Premiums taskforce backs mitigation over market intervention
The Northern Australia Insurance Premiums Taskforce has come out strongly against government intervention in the cyclone-prone region’s insurance market.
The taskforce was asked to consider ways to reduce premiums in the north, but in identifying the “most feasible” options it admits “there is no simple answer to sustainably reducing” prices.
However, it says government intervention in the market is not the answer.
Instead, the taskforce’s final report recommends cyclone mitigation as the only way to reduce insurance premiums on a sustainable basis.
In the meantime, it believes market forces are coming to the rescue of consumers who are slugged with premiums 1.5-2.5 times more than policyholders in Brisbane, Sydney and Melbourne.
The taskforce report notes some “positive developments” in the north, with insurers introducing products that “provide greater scope for consumers to achieve lower premiums”.
“The aim should be to enhance this momentum,” the report urges.
Ultimately, the taskforce believes responsibility for reducing premiums falls to householders as much as insurers.
“The reduction in premiums that could be achieved from mitigation will depend on individual circumstances and the mitigation action taken.
“However, such reductions can only be achieved by household action.”

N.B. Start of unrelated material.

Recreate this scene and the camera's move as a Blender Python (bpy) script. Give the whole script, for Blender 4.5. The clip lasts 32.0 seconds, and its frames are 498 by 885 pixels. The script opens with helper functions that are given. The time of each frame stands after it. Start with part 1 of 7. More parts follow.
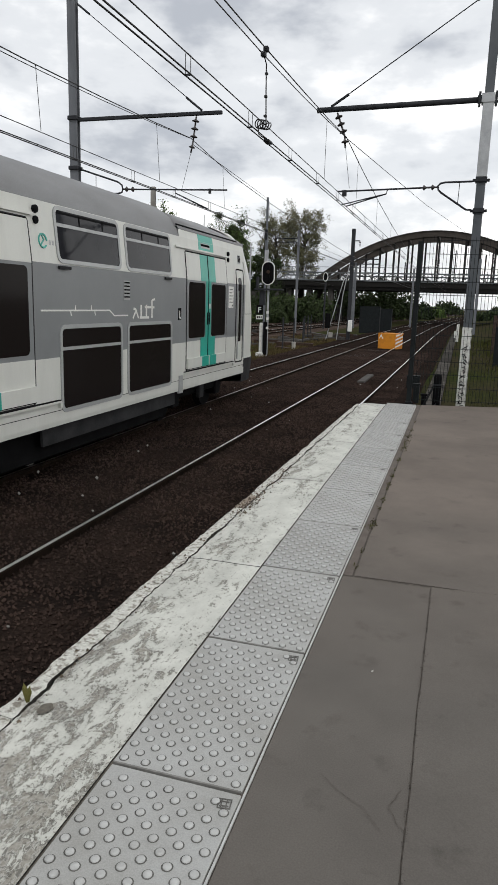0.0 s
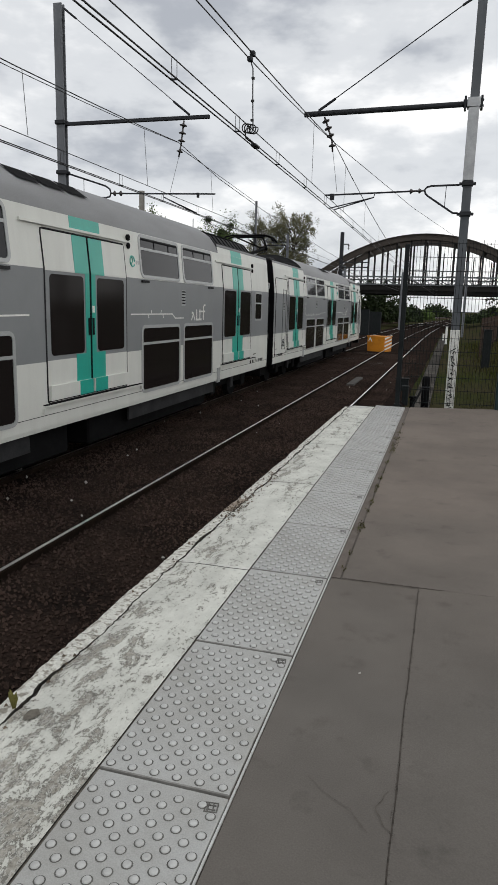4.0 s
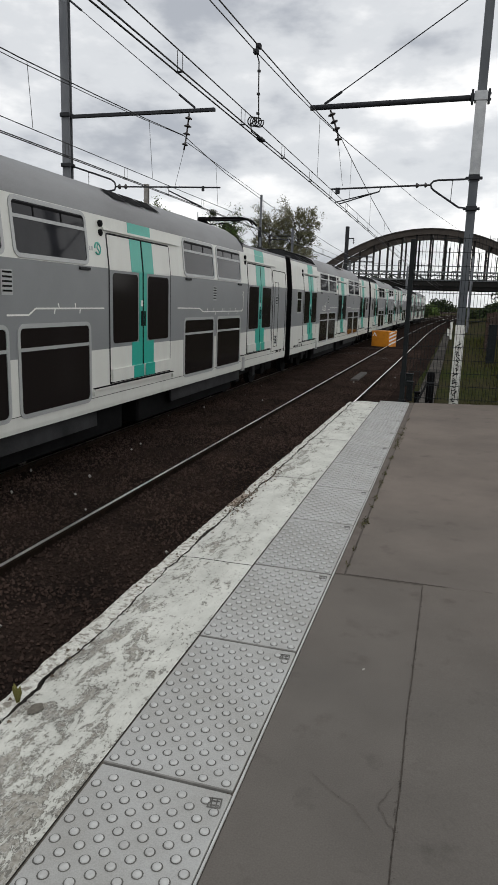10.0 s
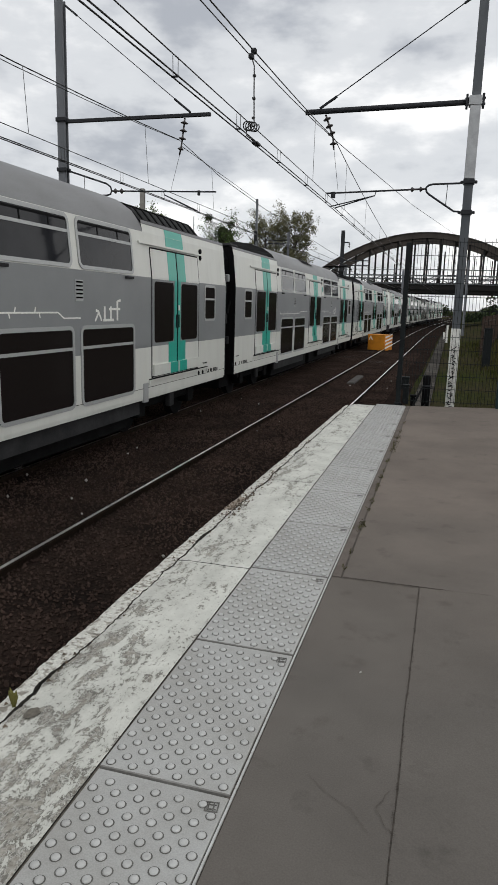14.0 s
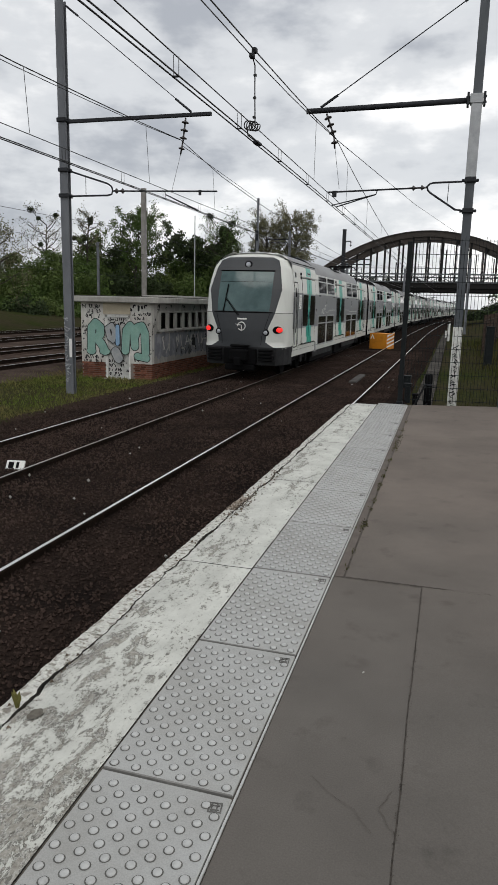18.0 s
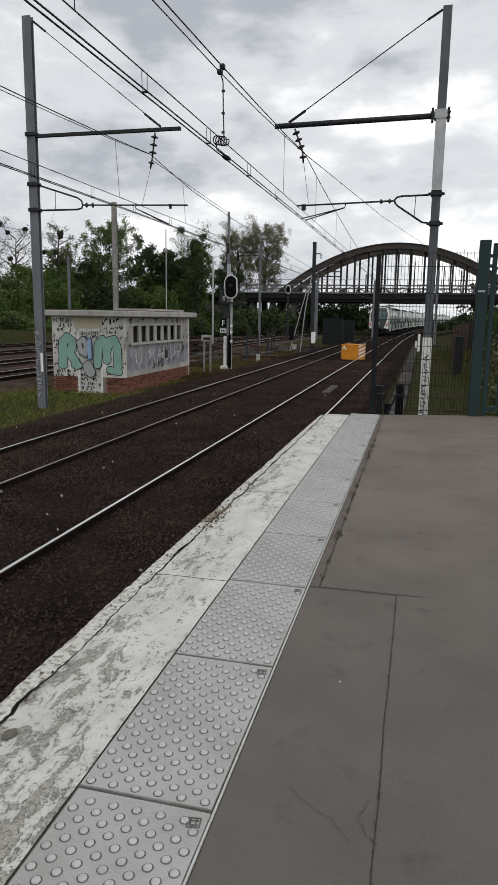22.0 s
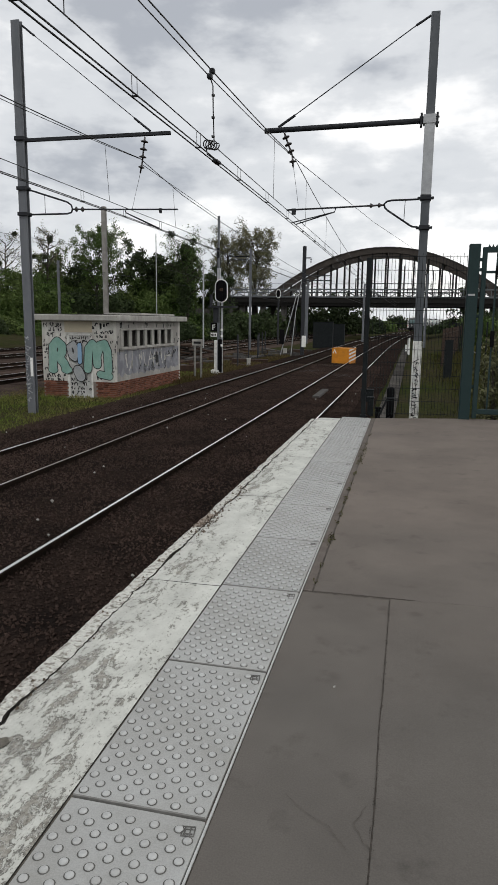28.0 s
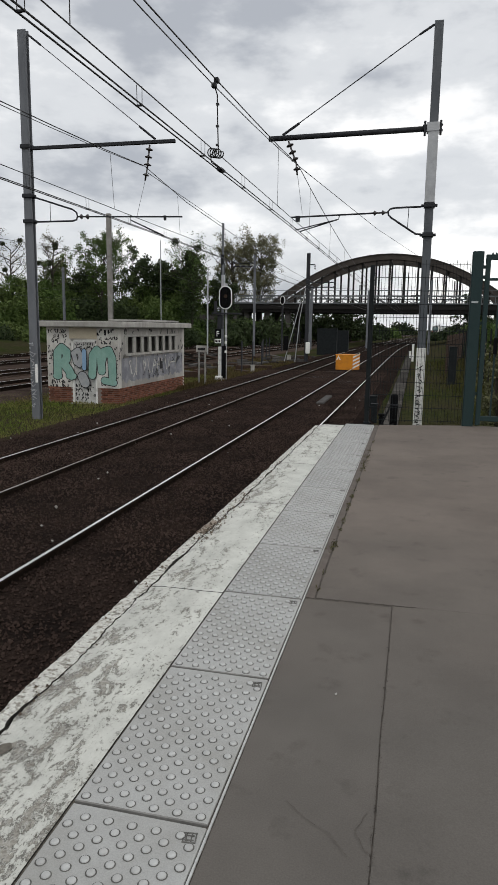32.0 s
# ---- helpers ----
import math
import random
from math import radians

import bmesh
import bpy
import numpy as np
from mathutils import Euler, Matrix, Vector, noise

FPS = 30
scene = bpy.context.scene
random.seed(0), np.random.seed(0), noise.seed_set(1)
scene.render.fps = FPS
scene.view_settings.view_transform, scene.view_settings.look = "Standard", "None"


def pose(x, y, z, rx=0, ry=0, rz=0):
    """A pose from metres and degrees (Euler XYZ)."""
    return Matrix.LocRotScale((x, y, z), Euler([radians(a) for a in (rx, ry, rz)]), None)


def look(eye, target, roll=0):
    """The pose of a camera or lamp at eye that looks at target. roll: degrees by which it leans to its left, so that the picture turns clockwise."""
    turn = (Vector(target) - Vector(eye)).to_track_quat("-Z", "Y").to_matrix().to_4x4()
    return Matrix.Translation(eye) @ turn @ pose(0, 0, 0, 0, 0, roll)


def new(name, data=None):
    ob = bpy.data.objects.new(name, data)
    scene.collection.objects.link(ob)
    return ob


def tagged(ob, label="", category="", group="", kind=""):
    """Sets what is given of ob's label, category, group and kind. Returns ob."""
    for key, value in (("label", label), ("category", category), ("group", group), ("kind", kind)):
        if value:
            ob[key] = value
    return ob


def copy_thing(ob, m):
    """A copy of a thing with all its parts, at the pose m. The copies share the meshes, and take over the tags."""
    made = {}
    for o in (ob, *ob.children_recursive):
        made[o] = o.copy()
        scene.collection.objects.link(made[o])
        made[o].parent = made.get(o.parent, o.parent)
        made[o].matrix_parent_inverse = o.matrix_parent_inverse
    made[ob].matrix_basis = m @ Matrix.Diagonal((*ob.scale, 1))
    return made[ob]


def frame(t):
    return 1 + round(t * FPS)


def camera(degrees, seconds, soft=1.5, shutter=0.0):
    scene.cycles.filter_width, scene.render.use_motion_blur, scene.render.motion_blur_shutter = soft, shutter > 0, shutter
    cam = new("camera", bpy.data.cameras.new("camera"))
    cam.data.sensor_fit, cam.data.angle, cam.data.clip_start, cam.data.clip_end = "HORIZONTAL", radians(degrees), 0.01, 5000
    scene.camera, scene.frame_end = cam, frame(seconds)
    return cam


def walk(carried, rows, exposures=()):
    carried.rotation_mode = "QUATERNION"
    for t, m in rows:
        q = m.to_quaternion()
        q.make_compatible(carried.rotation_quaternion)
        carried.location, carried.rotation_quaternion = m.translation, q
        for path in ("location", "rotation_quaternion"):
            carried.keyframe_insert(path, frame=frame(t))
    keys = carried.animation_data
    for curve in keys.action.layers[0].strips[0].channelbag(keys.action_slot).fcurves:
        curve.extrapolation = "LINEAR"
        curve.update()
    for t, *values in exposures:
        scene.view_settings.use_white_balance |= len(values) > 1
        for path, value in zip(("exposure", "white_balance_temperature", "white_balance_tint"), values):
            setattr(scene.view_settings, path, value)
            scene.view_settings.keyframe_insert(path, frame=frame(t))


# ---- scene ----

Governments, for their part, can take “a range of relatively low-cost… measures to promote mitigation”.
These include additional funding for research on mitigation options, public works spending, subsidising mitigation work for low-income households and education campaigns “to encourage and support property owners to undertake mitigation”.
Having acknowledged recent product innovation, the taskforce urges the insurance industry to go further in reducing premiums.
“The… industry should develop insurance pricing systems that provide greater recognition of mitigation action and be more proactive in offering a range of policy options that provide increased scope for policyholders to assume more responsibility for risk of cyclone damage in return for lower premiums,” the report says.
The taskforce recommends the industry “engage more effectively” with property owners in the north.
“This requires improved disclosure of risks and greater responsiveness to policyholder concerns.”
Proposed options for a mutual or reinsurance scheme do not appeal to the taskforce, although the latter “represents a more feasible approach”. The taskforce dismisses a mutual outright.
“In contrast to the mutual, the reinsurance pool could promote competition through new entrants to the northern Australia market. A reinsurance pool that charged premiums to cover the estimated long-run cost of claims from cyclones and was supported by a government guarantee might offer a premium reduction for consumers of 10-15%.”
But the taskforce also identifies a catch.
“It would be difficult... to ensure cost reductions for insurers did in fact flow through to premium reductions for customers. The Government would assume significant risk to achieve any reduction in premiums.”
The taskforce says, compared with a mutual, there is greater potential for the Government to withdraw support for a reinsurance pool, but overseas experience shows it is very difficult for governments to exit intervention in insurance arrangements.
“If the Government did exit the market, any premium reductions would be reversed unless households had undertaken mitigation during this time.”